[PATCH 2/4] erofs-utils: add a built-in DEFLATE compressor

Mon Jul 10 13:01:16 AEST 2023

Hi Eric,

On 2023/7/10 10:33, Eric Biggers wrote:
> Hi Gao,
> 
> On Mon, Jul 10, 2023 at 02:25:09AM +0800, Gao Xiang wrote:
>>
>> Since there is _no fixed-sized output DEFLATE compression appoach_
>> available in public (fitblk is somewhat ineffective) and the original
>> zlib is quite slowly developping, let's work out one for our use cases.
>> Fortunately, it's only less than 1.5kLOC with lazy matching to match
>> the basic zlib ability.  Besides, near-optimal block splitting (based
>> on price function) doesn't support for now since it's not rush for us.
>>
>> In the future, there may be more built-in optimizers landed to fulfill
>> our needs even further.  In addition, I'd be quite happy to see more
>> popular encoders to support fixed-sized output compression too.
>>
>> [1] https://developer.apple.com/documentation/compression/compression_algorithm
>> [2] https://datatracker.ietf.org/doc/html/rfc1951
>> Signed-off-by: Gao Xiang <hsiangkao at linux.alibaba.com>
>> ---
>>   lib/Makefile.am    |    2 +
>>   lib/kite_deflate.c | 1267 ++++++++++++++++++++++++++++++++++++++++++++
>>   2 files changed, 1269 insertions(+)
>>   create mode 100644 lib/kite_deflate.c
> 
> Have you considered simply running any standard compressor multiple times to
> find the maximum input size that compresses to less than or equal to the desired
> output size?  It may sound too slow, but it can be made to do the search in a

Thanks for your interest and reply!

Actually I've tried several ways before (just like fitblk.c or binary search),
but the compression ratios is sliently impacted and compression speed is really
impacted (maybe we need to develop segment-splitted multi-threadded compression
as well, and it's developping by a college student now but I'm not sure the
progress.)

I think we could use this way first for the new Zstd support (if they don't have
bandwidth to add a offical fixed-sized output approach), but considering deflate
algorithm is quite easy for me to understand so at least I could have a simple
built-in one to avoid external dependency (mainly considering zlib since it's
quite outdated).  Since EROFS is actually offline compression so the compressed
data correctness can always be checked in advance before image release.

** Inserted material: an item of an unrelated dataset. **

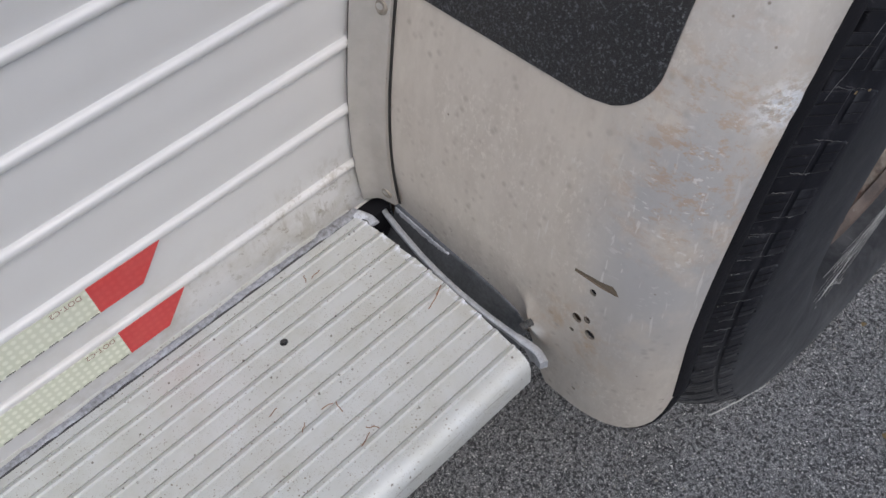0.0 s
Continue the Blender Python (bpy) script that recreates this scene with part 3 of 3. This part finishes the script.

Also I have more ideas to optimize the last symbol from matchfinders (even lazy
matching) for fixed-sized output approaches to get even better compression
ratios (especially for smaller filesystem cluster like 4kb.)

> smart way (binary search + heuristics).  Also, it would easily work with every
> compressor, and it would always produce the optimal input size.
> 
> I wrote a proof-of-concept patch that implements this idea in the benchmark
> program in libdeflate.  It finds the optimal input size in about 8 attempts on
> average for a target output size of 4096, or about 13 for a target output size
> of 65536.  Note, if an optimal solution is not needed, it could be sped up
> slightly by stopping when the output size is at, or just under (if desired), the
> target output size.  Also keep in mind that any compression level can be used.
> 
> The full code I tested is currently at
> https://github.com/ebiggers/libdeflate/tree/fixed-output-size, but below is the
> actual algorithm:

If libdeflate officically supports this mode, I'm very happy to integrate
libdeflate in this way as an alternative encoder (if you could merge this), and
if the compression speed is improved, I could switch it to the default encoder
then. In the other words, I really hope there could be an official deflate
encoder to support this mode as well.  Also I think the in-kernel zlib
decompression is somewhat slow just due to some non-technical reasons, I might
need to improve this eveutually but it's no rush for us compared to support
DEFLATE format first as well.

> 
> /*
>   * Compresses the largest prefix of 'in', with maximum size 'in_nbytes', whose
>   * compressed output is at most 'target_output_size' bytes.  The compressed size
>   * is returned as the return value, and the uncompressed size is returned in
>   * *actual_in_nbytes_ret.  The output buffer 'out' has size 'out_nbytes_avail',
>   * which should be at least 'target_output_size + 9'.  'tmpbuf' must be a buffer
>   * the same size as 'out'.
>   */
> static size_t
> do_compress_withfixedoutputsize(struct compressor *c,
> 				const u8 *in, size_t in_nbytes,
> 				u8 *out, size_t out_nbytes_avail,
> 				size_t target_output_size,
> 				size_t last_uncompressed_size,
> 				u8 *tmpbuf,
> 				size_t *actual_in_nbytes_ret)
> {
> 	size_t l = 0; /* largest input that fits so far */
> 	size_t l_csize = 0;
> 	size_t r = in_nbytes + 1; /* smallest input that doesn't fit so far */
> 	size_t m;
> 
> 	if (last_uncompressed_size)
> 		m = last_uncompressed_size * 15 / 16;
> 	else
> 		m = target_output_size * 4;
> 	for (;;) {
> 		size_t csize;
> 
> 		m = MAX(m, l + 1);
> 		m = MIN(m, r - 1);
> 
> 		csize = do_compress(c, in, m, tmpbuf, out_nbytes_avail);
> 		if (csize > 0 && csize <= target_output_size) {
> 			/* Fits */
> 			memcpy(out, tmpbuf, csize);
> 			l = m;
> 			l_csize = csize;
> 			if (r <= l + 1)
> 				break;
> 			/*
> 			 * Estimate needed input prefix size based on current
> 			 * compression ratio.
> 			 */
> 			m = (target_output_size * m) / csize;
> 		} else {
> 			/* Doesn't fit */
> 			r = m;
> 			if (r <= l + 1)
> 				break;
> 			m = (l + r) / 2;
> 		}
> 	}
> 	*actual_in_nbytes_ret = l;
> 	return l_csize;
> }
> 
> What do you think?

Thank you for the time and your efforts, I much appreciate if it could be
supported so I could add a alternative encoder for this.

Thanks,
Gao Xiang

> 
> - Eric